Scene script records -
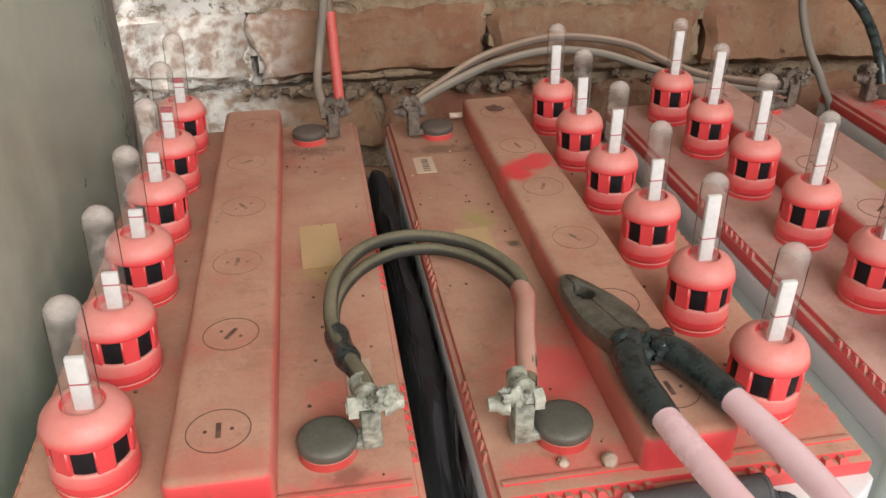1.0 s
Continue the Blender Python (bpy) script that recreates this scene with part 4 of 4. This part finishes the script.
def mortar_sheet():
    bm = bmesh.new()
    nx, nz = 940, 270
    x0, x1, z0, z1 = -1.5, 2.2, 0.0, 1.02
    grid = []
    for j in range(nz + 1):
        row = []
        for i in range(nx + 1):
            x, z = x0 + (x1 - x0) * i / nx, z0 + (z1 - z0) * j / nz
            q = Vector((x * 26, 3.3, z * 26))
            y = WALL_Y + 0.0042 + 0.0070 * noise.noise(q * 0.6) + 0.0048 * noise.noise(q * 1.8) + 0.0020 * noise.noise(q * 5.5)
            y += 0.030 * max(0.0, noise.noise(q * 1.5 + Vector((31, 7, 2))) - 0.22)
            # open cracks in the upright joints
            for zc, js in JOINTS.items():
                if abs(z + 0.012 * x - zc) < 0.036:
                    for jx in js:
                        crack = 0.0030 - abs(x - jx - 0.006 * noise.noise(Vector((jx * 9, 1.0, z * 30))))
                        if crack > 0 and noise.noise(Vector((jx * 31, zc * 17, z * 14))) > -0.15:
                            y += 0.026
            # the bed below the course behind the lids has washed out
            y += 0.022 * max(0.0, min(1.0, (0.424 - z) / 0.012)) * max(0.0, min(1.0, (0.62 - x) / 0.1))
            row.append(bm.verts.new((x, y, z)))
        grid.append(row)
    for a, b in zip(grid, grid[1:]):
        for i in range(nx):
            bm.faces.new((a[i], a[i + 1], b[i + 1], b[i]))
    return bm


wall = part("wall_north", join(box(-1.5, 2.2, 1.115, 1.20, 0.0, 1.02), box(-1.5, 2.2, 1.05, 1.20, 1.02, 2.8)), M_plain, None)
tagged(wall, "rough brick wall of worn red bricks in thick sandy mortar", "wall", kind="structure")
wall.matrix_basis = Matrix.Translation((0, WALL_Y, 0)) @ pose(0, 0, 0, 0, 0, 1.9) @ Matrix.Translation((0, -WALL_Y, 0))
part("mortar", mortar_sheet(), M_mortar, wall, "thick uneven sandy mortar")

rb = random.Random(5)
kinds = {}
for z, h in ((0.0880, 0.074), (0.1820, 0.076), (0.2710, 0.076), (0.3690, 0.068), (0.4595, 0.069), (0.557, 0.069), (0.650, 0.070), (0.743, 0.070), (0.836, 0.070), (0.929, 0.070)):
    js = list(JOINTS.get(z, [0.0 + (0.118 if round(z * 1000) % 2 else 0.0) + 0.235 * k for k in range(-1, 4)]))
    while js[0] > -1.25:
        js.insert(0, js[0] - 0.236)
    while js[-1] < 2.0:
        js.append(js[-1] + 0.236)
    for a, b in zip(js, js[1:]):
        w = round((b - a - 0.009) / 0.006) * 0.006
        key = (rb.randrange(4), w, h)
        if key not in kinds:
            kinds[key] = mesh_of("brick", brick_mesh(len(kinds) + 1, w, h))
        part("brick", kinds[key], M_brick, wall, at=pose((a + b) / 2, WALL_Y - 0.004 + rb.uniform(-0.006, 0.003) + (0.016 if z < 0.4 and a < 0.5 else 0.0), z - 0.012 * (a + b) / 2 + rb.uniform(-0.002, 0.002), rb.uniform(-1, 1), 0.7 + rb.uniform(-0.9, 0.9), rb.uniform(-1.2, 1.2)))
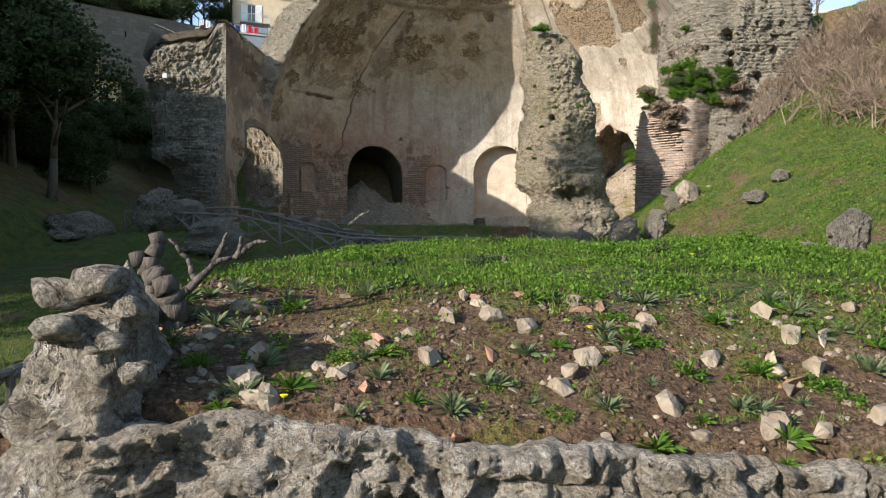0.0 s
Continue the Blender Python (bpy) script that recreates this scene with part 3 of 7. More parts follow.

Written instruction - The entries above are to be returned exactly, without their pictures.

The response -
1.0 s
Continue the Blender Python (bpy) script that recreates this scene with part 4 of 4. This part finishes the script.
def mortar_sheet():
    bm = bmesh.new()
    nx, nz = 940, 270
    x0, x1, z0, z1 = -1.5, 2.2, 0.0, 1.02
    grid = []
    for j in range(nz + 1):
        row = []
        for i in range(nx + 1):
            x, z = x0 + (x1 - x0) * i / nx, z0 + (z1 - z0) * j / nz
            q = Vector((x * 26, 3.3, z * 26))
            y = WALL_Y + 0.0042 + 0.0070 * noise.noise(q * 0.6) + 0.0048 * noise.noise(q * 1.8) + 0.0020 * noise.noise(q * 5.5)
            y += 0.030 * max(0.0, noise.noise(q * 1.5 + Vector((31, 7, 2))) - 0.22)
            # open cracks in the upright joints
            for zc, js in JOINTS.items():
                if abs(z + 0.012 * x - zc) < 0.036:
                    for jx in js:
                        crack = 0.0030 - abs(x - jx - 0.006 * noise.noise(Vector((jx * 9, 1.0, z * 30))))
                        if crack > 0 and noise.noise(Vector((jx * 31, zc * 17, z * 14))) > -0.15:
                            y += 0.026
            # the bed below the course behind the lids has washed out
            y += 0.022 * max(0.0, min(1.0, (0.424 - z) / 0.012)) * max(0.0, min(1.0, (0.62 - x) / 0.1))
            row.append(bm.verts.new((x, y, z)))
        grid.append(row)
    for a, b in zip(grid, grid[1:]):
        for i in range(nx):
            bm.faces.new((a[i], a[i + 1], b[i + 1], b[i]))
    return bm


wall = part("wall_north", join(box(-1.5, 2.2, 1.115, 1.20, 0.0, 1.02), box(-1.5, 2.2, 1.05, 1.20, 1.02, 2.8)), M_plain, None)
tagged(wall, "rough brick wall of worn red bricks in thick sandy mortar", "wall", kind="structure")
wall.matrix_basis = Matrix.Translation((0, WALL_Y, 0)) @ pose(0, 0, 0, 0, 0, 1.9) @ Matrix.Translation((0, -WALL_Y, 0))
part("mortar", mortar_sheet(), M_mortar, wall, "thick uneven sandy mortar")

rb = random.Random(5)
kinds = {}
for z, h in ((0.0880, 0.074), (0.1820, 0.076), (0.2710, 0.076), (0.3690, 0.068), (0.4595, 0.069), (0.557, 0.069), (0.650, 0.070), (0.743, 0.070), (0.836, 0.070), (0.929, 0.070)):
    js = list(JOINTS.get(z, [0.0 + (0.118 if round(z * 1000) % 2 else 0.0) + 0.235 * k for k in range(-1, 4)]))
    while js[0] > -1.25:
        js.insert(0, js[0] - 0.236)
    while js[-1] < 2.0:
        js.append(js[-1] + 0.236)
    for a, b in zip(js, js[1:]):
        w = round((b - a - 0.009) / 0.006) * 0.006
        key = (rb.randrange(4), w, h)
        if key not in kinds:
            kinds[key] = mesh_of("brick", brick_mesh(len(kinds) + 1, w, h))
        part("brick", kinds[key], M_brick, wall, at=pose((a + b) / 2, WALL_Y - 0.004 + rb.uniform(-0.006, 0.003) + (0.016 if z < 0.4 and a < 0.5 else 0.0), z - 0.012 * (a + b) / 2 + rb.uniform(-0.002, 0.002), rb.uniform(-1, 1), 0.7 + rb.uniform(-0.9, 0.9), rb.uniform(-1.2, 1.2)))
0.0 s
Continue the Blender Python (bpy) script that recreates this scene with part 3 of 7. More parts follow.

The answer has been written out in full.